Mihály Vörösmarty (archaically English: Michael Vorosmarthy 1 December 1800 – 19 November 1855) was an important Hungarian poet and dramatist.

He was born at Puszta-Nyék (now Kápolnásnyék), of a noble Roman Catholic family. His father was a steward of the Nádasdys. Mihály was educated at Székesfehérvár by the Cistercians and at Pest by the Piarists. The death of the elder Vörösmarty in 1817 left his widow and numerous family extremely poor. As tutor to the Perczel family, however, Vörösmarty contrived to pay his own way and go through his academical course at Pest.

The activities of the diet of 1825 enkindled his patriotism and gave a new direction to his poetry. He had already begun a drama entitled Salomon. He flung himself ever more recklessly into public life until he fell in love with Etelka Perczel, who socially was far above him. Many of his lyrics concern this unrequited love. Meanwhile, his patriotism found expression in the heroic epic Zalán futása ("The Flight of Zalán", 1824). This new epic marked a transition from the classical to the romantic school.

Henceforth Vörösmarty was hailed by Károly Kisfaludy and the Hungarian romanticists as one of their own. He had forsaken the law for literature, and his financial situation deteriorated. Between 1823 and 1831 he composed four dramas and eight smaller epics, partly historical, partly fanciful. Of these epics he always regarded Cserhalom (1825) as the best, but modern criticism has given the preference to A két szomszédvár ("Two Neighbouring Castles", 1831).
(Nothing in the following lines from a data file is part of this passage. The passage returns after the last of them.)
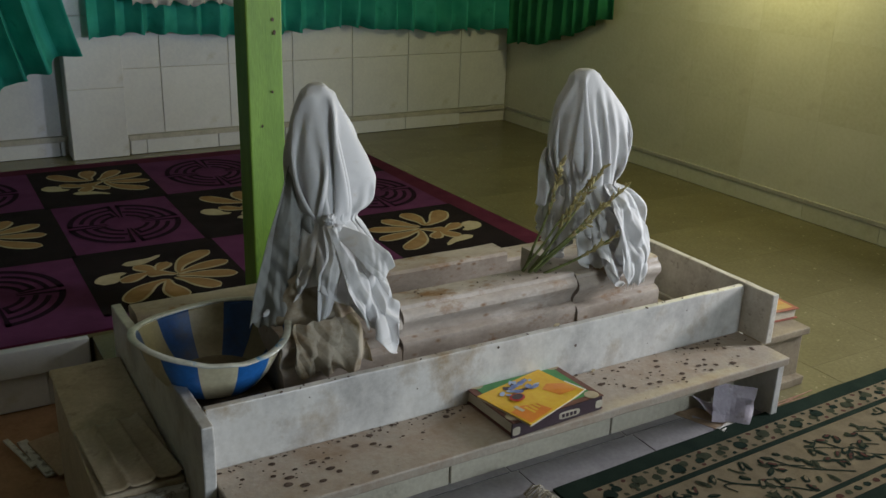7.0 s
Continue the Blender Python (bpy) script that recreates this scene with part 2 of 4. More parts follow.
M_incream = surf("soiled_shaded_cream_enamel", (0.19, 0.16, 0.09), (0.28, 0.24, 0.145), 9, 0.45, 0.03, 80, ((0.16, 0.12, 0.06), 9, 0.5, 0.75))


# ---- mesh helpers ----
def finish(name, bm, mats, smooth=False):
    me = bpy.data.meshes.new(name)
    bm.to_mesh(me)
    bm.free()
    for m in mats if isinstance(mats, (list, tuple)) else [mats]:
        me.materials.append(m)
    if smooth:
        for p in me.polygons:
            p.use_smooth = True
        if smooth == "crisp":
            me.set_sharp_from_angle(angle=radians(28))
    return me


def part(name, bm, mats, parent, label="", smooth=False, kind=""):
    """One mesh object under a thing, a part or a piece of the setting."""
    me = bm if isinstance(bm, bpy.types.Mesh) else finish(name, bm, mats, smooth)
    ob = new(name, me)
    ob.parent = parent
    return tagged(ob, label, "", "", kind)


def thing(name, loc, label, category, group=""):
    ob = new(name)
    ob.location = loc
    ob.empty_display_size = 0.05
    return tagged(ob, label, category, group)


def structure(name, bm, mats, label, smooth=False):
    return tagged(new(name, finish(name, bm, mats, smooth)), label, name.split("_")[0], kind="structure")


def add_box(bm, lo, hi, bevel=0.0, mi=0):
    v = [bm.verts.new((x, y, z)) for z in (lo[2], hi[2]) for y in (lo[1], hi[1]) for x in (lo[0], hi[0])]
    fs = [bm.faces.new([v[i] for i in q]) for q in ((0, 2, 3, 1), (4, 5, 7, 6), (0, 1, 5, 4), (2, 6, 7, 3), (0, 4, 6, 2), (1, 3, 7, 5))]
    for f in fs:
        f.material_index = mi
    if bevel:
        es = list({e for f in fs for e in f.edges})
        bmesh.ops.bevel(bm, geom=es, offset=bevel, segments=2, affect="EDGES", profile=0.5)
    return v


def box(lo, hi, bevel=0.0):
    bm = bmesh.new()
    add_box(bm, lo, hi, bevel)
    return bm


def worn(bm, amount, scale, cuts=0):
    """Knock the surface slightly out of true."""
    if cuts:
        bmesh.ops.subdivide_edges(bm, edges=bm.edges[:], cuts=cuts, use_grid_fill=True)
    for v in bm.verts:
        v.co += noise.noise_vector(v.co * scale) * amount
    return bm


def slab(lo, hi, bevel=0.004, amount=0.0015, step=0.06):
    """A stone slab whose edges wander and are rounded."""
    bm = bmesh.new()
    add_box(bm, lo, hi)
    for ax in range(3):
        n = int((hi[ax] - lo[ax]) / step)
        for k in range(1, n):
            c = [0, 0, 0]
            no = [0, 0, 0]
            c[ax], no[ax] = lo[ax] + (hi[ax] - lo[ax]) * k / n, 1
            bmesh.ops.bisect_plane(bm, geom=bm.verts[:] + bm.edges[:] + bm.faces[:], plane_co=c, plane_no=no)
    sharp = [e for e in bm.edges if len(e.link_faces) == 2 and e.calc_face_angle(0) > 0.5]
    bmesh.ops.bevel(bm, geom=sharp, offset=bevel, segments=2, affect="EDGES", profile=0.5)
    for v in bm.verts:
        v.co += noise.noise_vector(v.co * 14) * amount + noise.noise_vector(v.co * 45) * amount * 0.5
    return bm


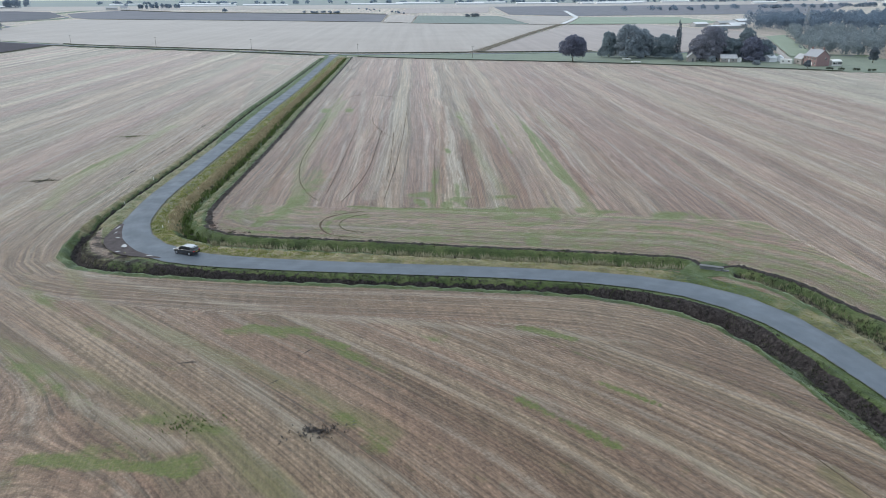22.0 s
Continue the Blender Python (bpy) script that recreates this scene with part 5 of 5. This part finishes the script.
# clipped hedge pieces along the garden
HEDGE = leaf_material("clipped_hedge_leaves", (0.022, 0.03, 0.022), (0.042, 0.053, 0.036), (0.07, 0.085, 0.058), 0.15)
garden = np.array([(250.5, 664.5), (334, 602)])
cuts = (0.02, 0.05, 0.075, 0.1, 0.14, 0.17, 0.205, 0.24, 0.35, 0.44, 0.5, 0.53, 0.56, 0.6, 0.63, 0.67, 0.72, 0.9)
for k, (a, b) in enumerate(zip(cuts[::2], cuts[1::2])):
    p, q = garden[0] + (garden[1] - garden[0]) * a, garden[0] + (garden[1] - garden[0]) * b
    n = max(3, int(np.hypot(*(q - p)) / 1.2))
    lobes = [(*(p + (q - p) * (i + 0.5) / n), 0.75, 0.8, 0.8, 0.85) for i in range(n)]
    vs, fs = leaf_cloud(lobes, n * 60, 0.22, 70 + k)
    vs[:, 2] = np.maximum(vs[:, 2], 0.0)
    tagged(new("hedge", mesh_from("hedge", vs, fs, HEDGE)), "clipped dark hedge piece along the garden edge", "hedge", "garden hedges")

# ---- buildings ----
BRICK = plain("red_brick", (0.31, 0.215, 0.215), 0.9, 0.15, vary=0.3, size=2.5)
SLATE = plain("grey_slate", (0.33, 0.345, 0.375), 0.55, 0.4, vary=0.2, size=1.2)
TIN = plain("weathered_sheet_roof", (0.42, 0.43, 0.44), 0.5, 0.4, vary=0.18, size=0.6)
WHITE = plain("white_paint", (0.78, 0.78, 0.76), 0.5, 0.4, vary=0.06, size=0.8)
RENDER = plain("grey_render", (0.36, 0.34, 0.32), 0.9, 0.2, vary=0.2, size=0.8)
DARKWALL = plain("dark_boarding", (0.14, 0.145, 0.155), 0.85, 0.2, vary=0.3, size=0.8)
PANE = plain("dark_window_glass", (0.03, 0.035, 0.04), 0.08, 0.6, vary=0.2, size=0.4)


def gable_house(name, x, y, turn, lx, ly, eaves, ridge, wall, roof, label, category="house", windows=(), door=None, chimneys=(), group="", over=0.3):
    """A gabled building; its ridge runs along its own x. windows: side, place along, sill, width, height."""
    house = tagged(new(name), label, category, group)
    house.matrix_world = pose(x, y, 0, 0, 0, turn)
    bm = bmesh.new()
    hx, hy = lx / 2, ly / 2
    prof = [(-hy, -0.2), (hy, -0.2), (hy, eaves), (0, ridge), (-hy, eaves)]
    a = [bm.verts.new((-hx, q, z)) for q, z in prof]
    b = [bm.verts.new((hx, q, z)) for q, z in prof]
    bm.faces.new(a[::-1])
    bm.faces.new(b)
    for k in range(5):
        bm.faces.new((a[k], a[(k + 1) % 5], b[(k + 1) % 5], b[k]))
    bmesh.ops.recalc_face_normals(bm, faces=bm.faces)
    part("wall", bm, wall, house)
    for s in (-1, 1):
        bm = bmesh.new()
        drop = (ridge - eaves) / hy * over
        p = [(s * (hy + over), eaves - drop), (0, ridge + 0.02), (0, ridge + 0.2), (s * (hy + over), eaves - drop + 0.18)]
        va = [bm.verts.new((-hx - over, q, z)) for q, z in p]
        vb = [bm.verts.new((hx + over, q, z)) for q, z in p]
        bm.faces.new(va)
        bm.faces.new(vb[::-1])
        for k in range(4):
            bm.faces.new((va[k], vb[k], vb[(k + 1) % 4], va[(k + 1) % 4]))
        bmesh.ops.recalc_face_normals(bm, faces=bm.faces)
        part("roof", bm, roof, house)
    for side, at, sill, w, h in windows:
        m = {"front": pose(at, -hy, 0), "back": pose(-at, hy, 0, 0, 0, 180), "left": pose(-hx, -at, 0, 0, 0, -90), "right": pose(hx, at, 0, 0, 0, 90)}[side]
        win = part("window", box(-w / 2, -0.05, sill, w / 2, 0.06, sill + h), WHITE, house)
        win.matrix_basis = m
        for k in (-1, 1):
            part("pane", box(k * w / 4 - w / 4 + 0.07, -0.07, sill + 0.08, k * w / 4 + w / 4 - 0.07, -0.03, sill + h - 0.08), PANE, win)
        part("sill", box(-w / 2 - 0.08, -0.16, sill - 0.1, w / 2 + 0.08, 0, sill - 0.01, 0.01), RENDER, win)
    if door:
        side, at, w, h, mat = door
        m = {"front": pose(at, -hy, 0), "left": pose(-hx, -at, 0, 0, 0, -90), "right": pose(hx, at, 0, 0, 0, 90)}[side]
        d = part("door", box(-w / 2, -0.05, 0, w / 2, 0.05, h, 0.01), mat, house)
        d.matrix_basis = m
    for at in chimneys:
        c = part("chimney", box(at - 0.45, -0.35, ridge - 0.7, at + 0.45, 0.35, ridge + 1.1, 0.03), wall, house)
        for k in (-0.2, 0.2):
            part("chimney_pot", tube((at + k, 0, ridge + 1.1), (at + k, 0, ridge + 1.5), 0.13, 0.1, 8), BRICK, c)
    return house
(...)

When the Hungarian Academy was established on 17 November 1830 he was elected a member of the philological section, and ultimately succeeded Károly Kisfaludy as director with an annual pension of 500 florins. He was one of the founders of the Kisfaludy Society, and in 1837 started two periodicals: the Athenaeum and the Figyelmező. The first was the chief bellettristic periodical, and the second was the best critical periodical of Hungary.